Short exercise: Leave out the pictures and restate the rest of the data exactly.
------------------------
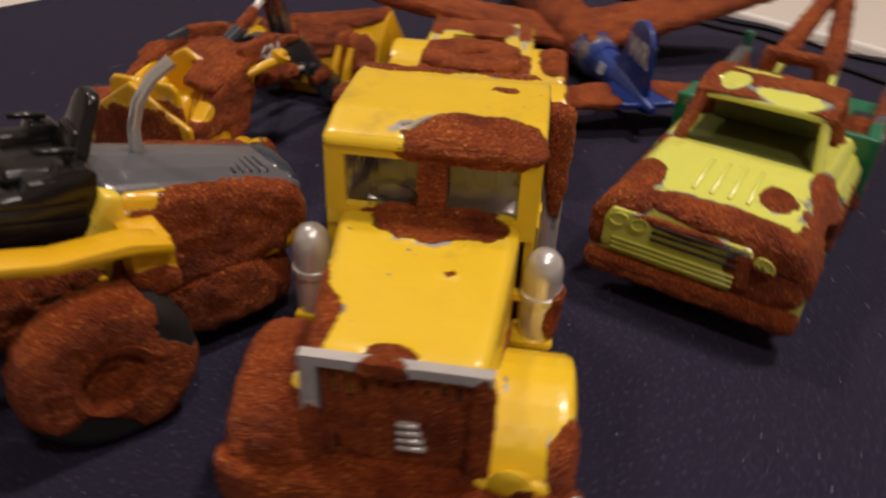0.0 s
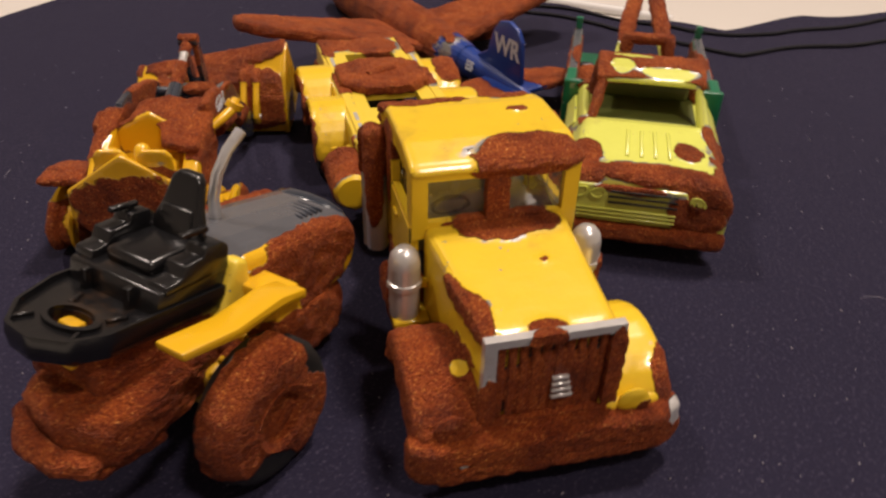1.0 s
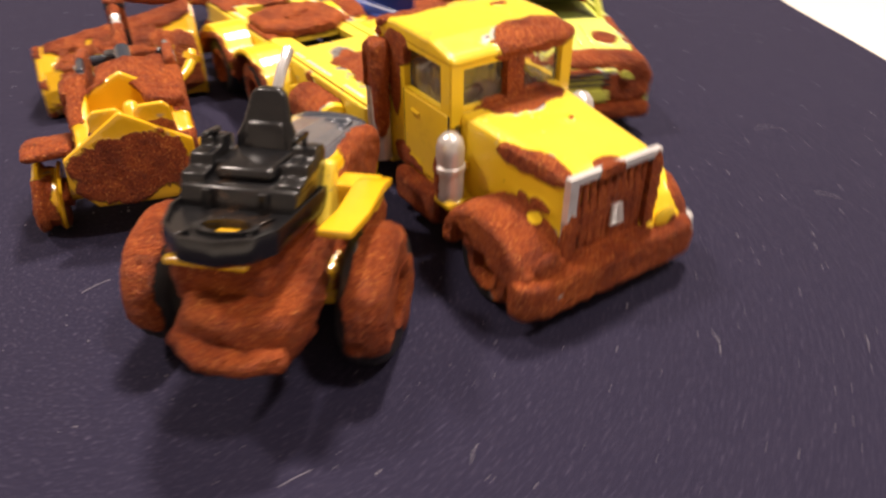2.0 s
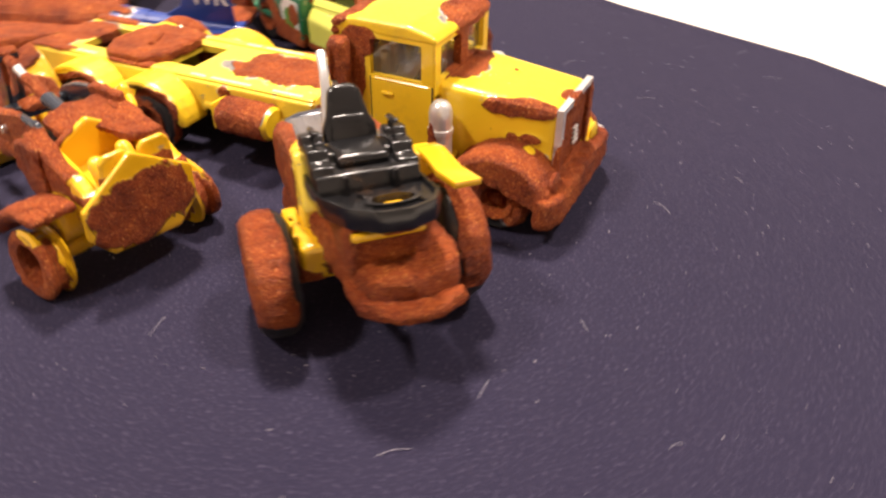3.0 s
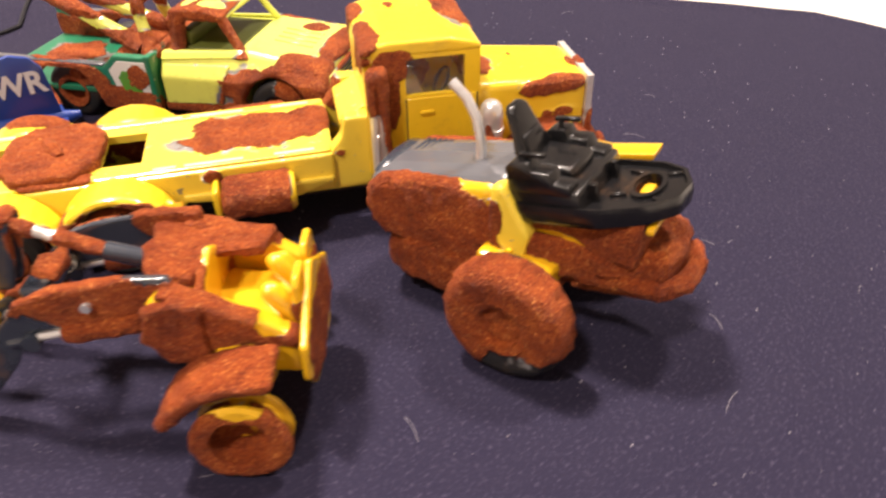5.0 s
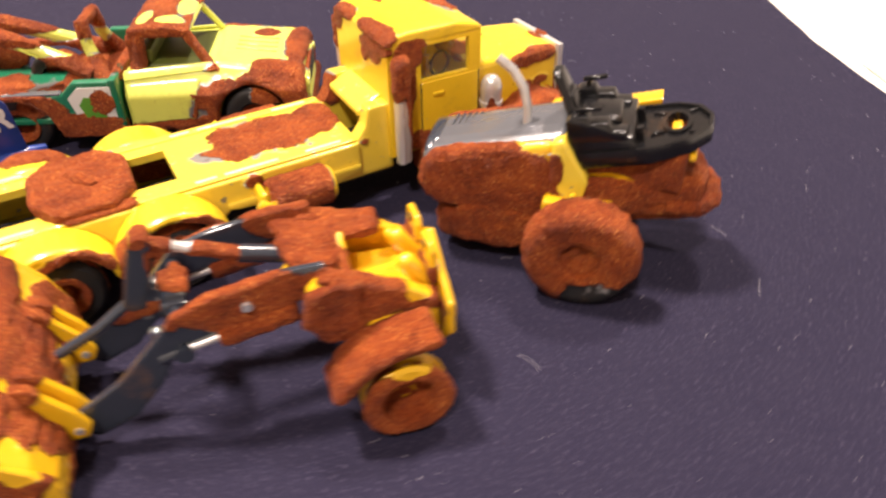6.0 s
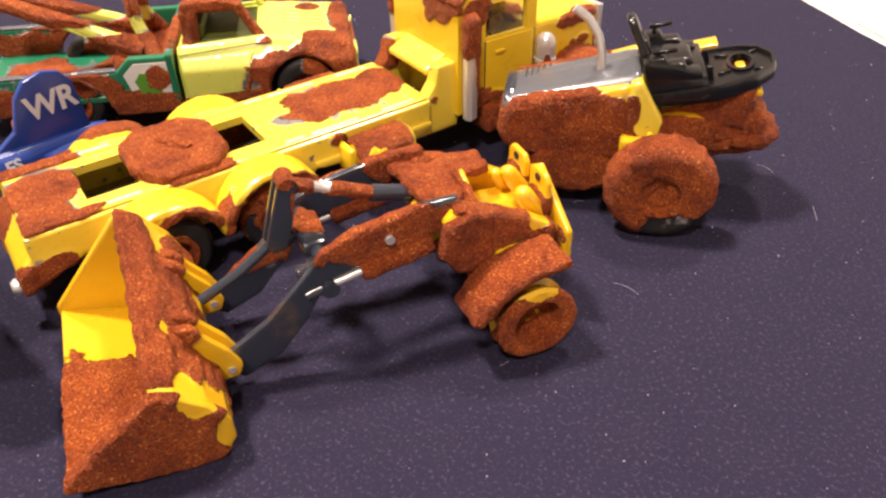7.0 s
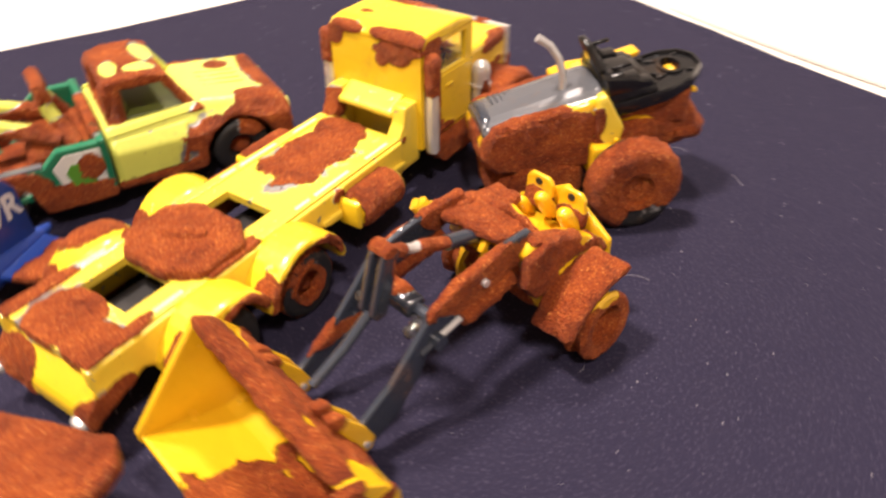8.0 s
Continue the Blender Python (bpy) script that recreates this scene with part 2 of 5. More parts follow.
------------------------
Solution below:
0.0 s
1.0 s
2.0 s
3.0 s
5.0 s
6.0 s
7.0 s
8.0 s
Continue the Blender Python (bpy) script that recreates this scene with part 2 of 5. More parts follow.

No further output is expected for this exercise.